New & Notable: No good deed goes unpunished

Robert Ellis attacked his parents with a club and sword.  He pleaded guilty to two counts of assault with a weapon.  He was found not criminally responsible (“NCR”) pursuant to s. 16 of the Criminal Code.  He appealed, arguing that his counsel was incompetent and that the NCR finding was unreasonable.  The Ontario Court of Appeal resoundingly and unanimously dismissed the appeal: 2012 ONCA 906


The Crown sought and was granted an assessment of Ellis’ mental condition.  The first psychiatrist said that he was fit to stand trial and was likely criminally responsible. 

The Crown sought and was granted a second assessment.  The second psychiatrist said that Ellis had an NCR defence available to him based on his mental state at the time of the offence. 

The trial judge relied heavily on the evidence of the second psychiatrist in finding that Ellis was NCR. 

At his first hearing before the Ontario Review Board (“ORB”) approximately two months after the NCR finding, he was ordered detained in a medium secure psychiatric unit.  After his second hearing, one year later, the ORB ordered him detained in a maximum secure unit and the year after that, made the same disposition.


Incompetence of counsel argument

Ellis argued that his lawyer failed to represent him effectively by failing to follow his instruction to oppose the second assessment and because counsel’s approach to and conduct of the NCR hearing resulted in an unfair process and unreliable verdict.
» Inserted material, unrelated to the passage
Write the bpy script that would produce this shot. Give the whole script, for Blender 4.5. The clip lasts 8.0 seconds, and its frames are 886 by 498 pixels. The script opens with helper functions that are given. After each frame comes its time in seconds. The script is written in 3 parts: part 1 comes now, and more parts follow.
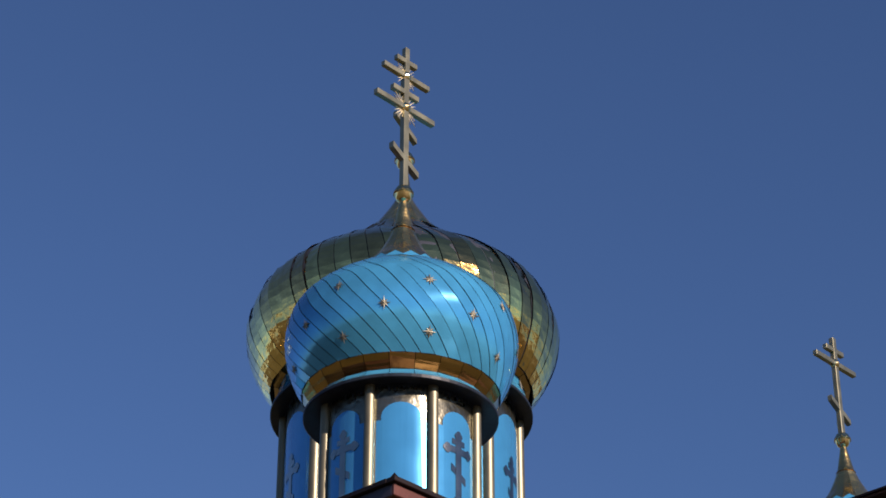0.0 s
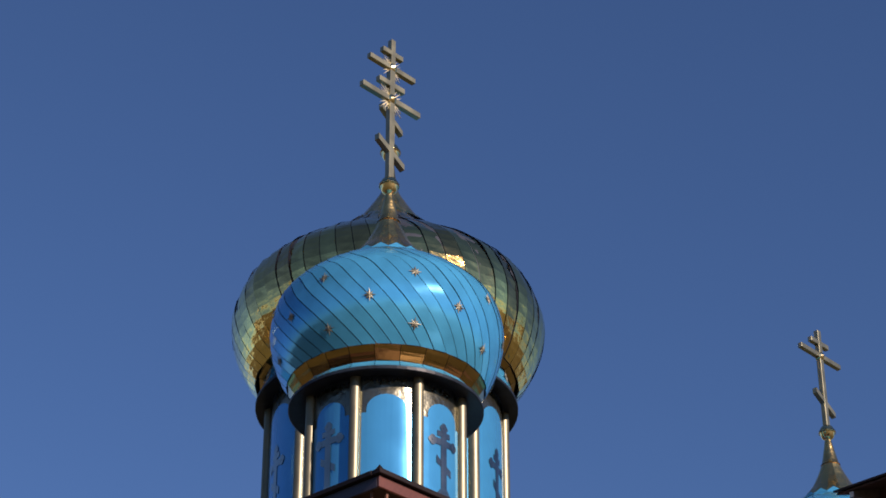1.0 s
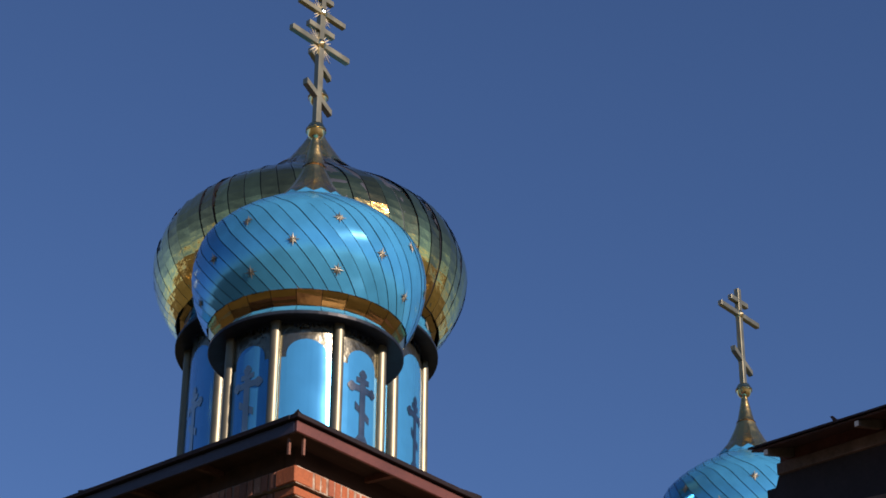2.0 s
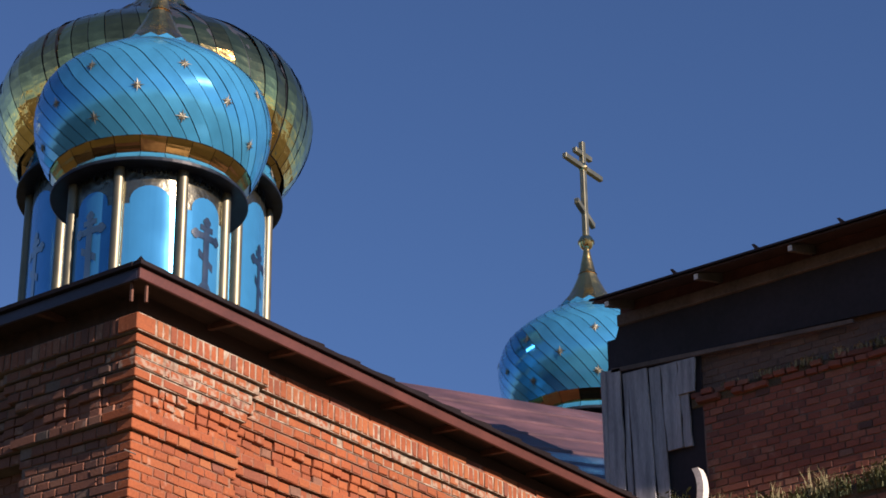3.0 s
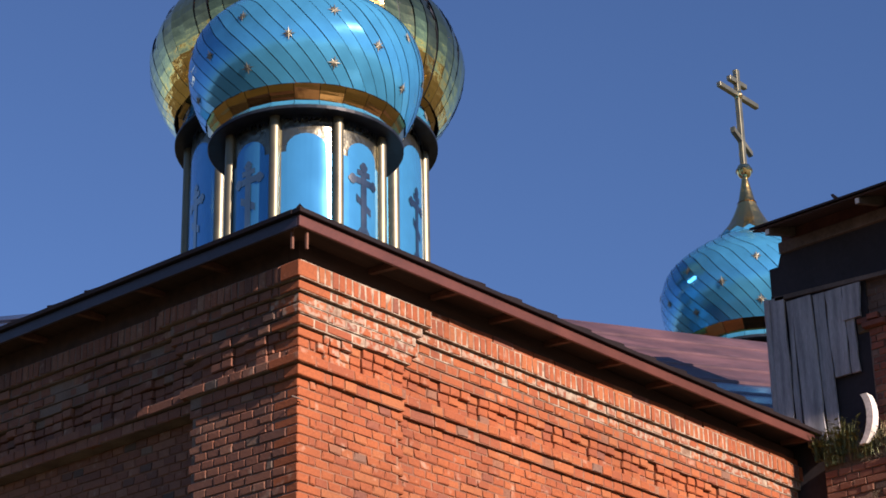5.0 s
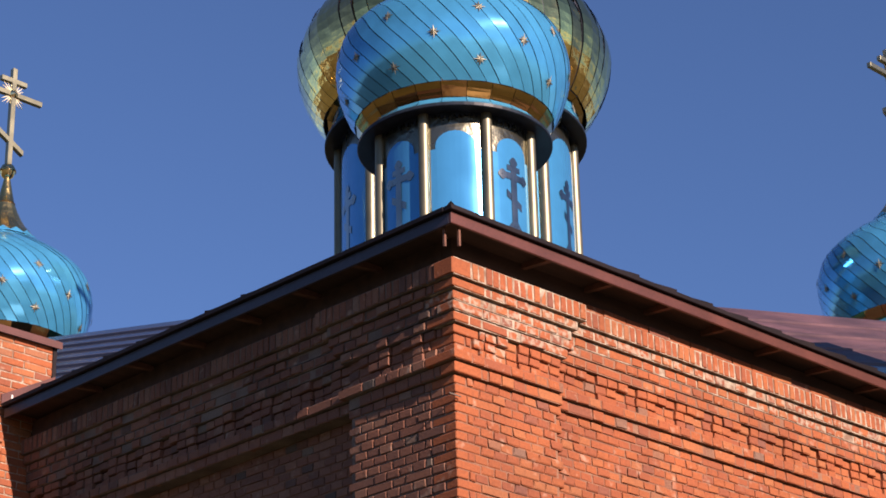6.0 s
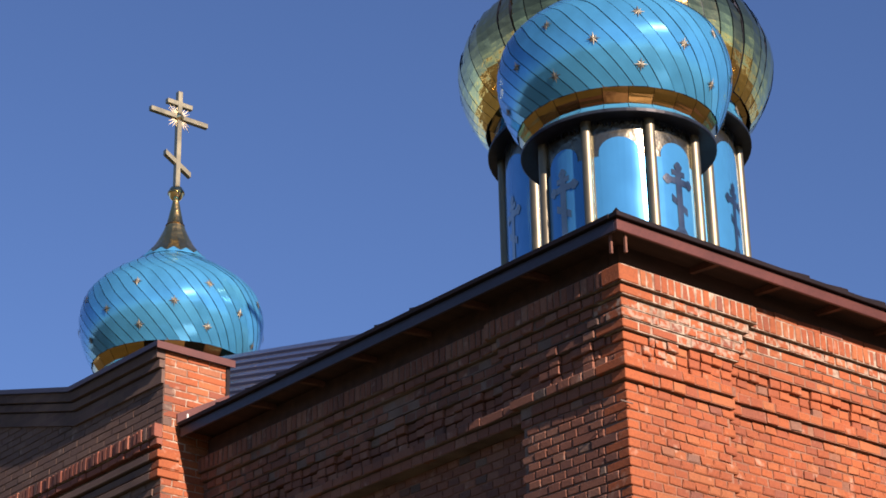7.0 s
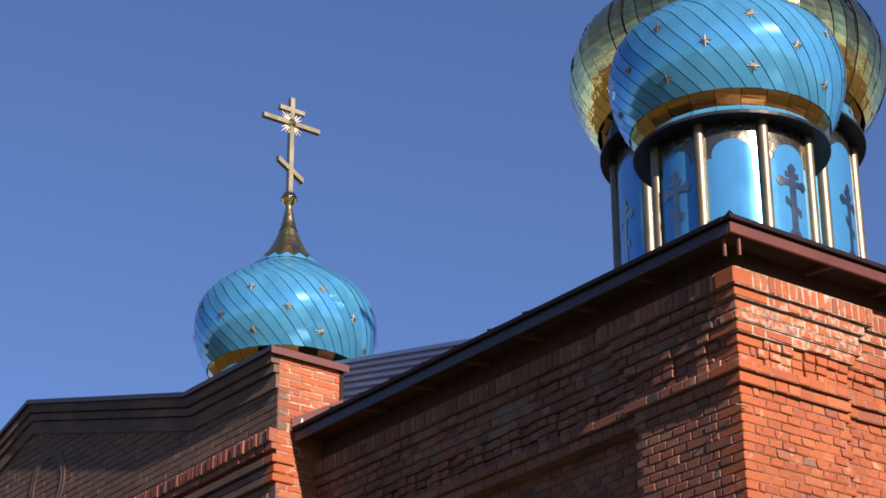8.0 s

Pursuant to the test set out in R. v. B.(G.D.), 2000 SCC 22, Ellis was required to establish that his counsel’s acts or omissions constituted incompetence and that a miscarriage of justice resulted.  

The Court of Appeal had no difficulty finding that counsel’s representation was “entirely professional.”  Regarding the complaint that counsel had ignored instructions to oppose the second assessment, the Court found that the complaint was not supported by the record; the first psychiatrist supported a second assessment and the second assessment could have supported the first.  “In short, a second assessment was probably inevitable and desirable and it was a proper exercise of professional judgement for trial counsel not to oppose it” [para 10].

The Court also gave short shrift to the suggestion that, had counsel approached the case differently, the result would have been different.  There was much evidence about Ellis’ decline in functioning and bizarre behaviour around the time of the offence and it all combined to provide ample evidence to support an NCR finding.

The Court recognized the often difficult position into which defence counsel who represent the mentally ill are placed:

This case presented a difficult problem for defence counsel.  The appellant, by his own admission, had committed two very serious assaults on his parents.  The attacks and the surrounding circumstances suggested that the appellant may suffer from some sort of mental disorder.  The appellant, however, had adamantly denied having any mental problems and indicated he acted as he did because he was drunk.

Counsel appreciated that the appellant faced either a long term in the penitentiary or an NCR finding and detention subject to subsequent order of the ORB.  He knew that the expert opinion as to the appellant’s mental state was divided [paras 12 and 13].


Counsel in this case resolved this tension by canvassing the possible outcomes with his client.  Although Ellis was adamant that he would not agree to an NCR finding or any statement that he was mentally ill, he accepted that counsel could proceed by not objecting to the further mental assessment and by not ultimately resisting an NCR finding.  The Court of Appeal found nothing unethical or tactically unreasonable in this strategy.


Unreasonable verdict

The Court considered the evidence of the gradual decline in Ellis’ functioning, his bizarre actions and thoughts, the circumstances of the attack and Ellis’ behaviour afterwards and determined that it militated in favour of an NCR finding.  Once it was combined with the evidence of the second psychiatrist, the NCR finding became “far removed from being unreasonable.”

In this case, the Ontario Court of Appeal recognizes the practical realities faced by defence counsel who choose to take on the work of representing some of the most vulnerable members of society – the mentally ill.  In recognizing the difficulties faced in obtaining and then following the instructions of these clients while trying to represent them effectively, the Court lends support to these counsel who play a most important role.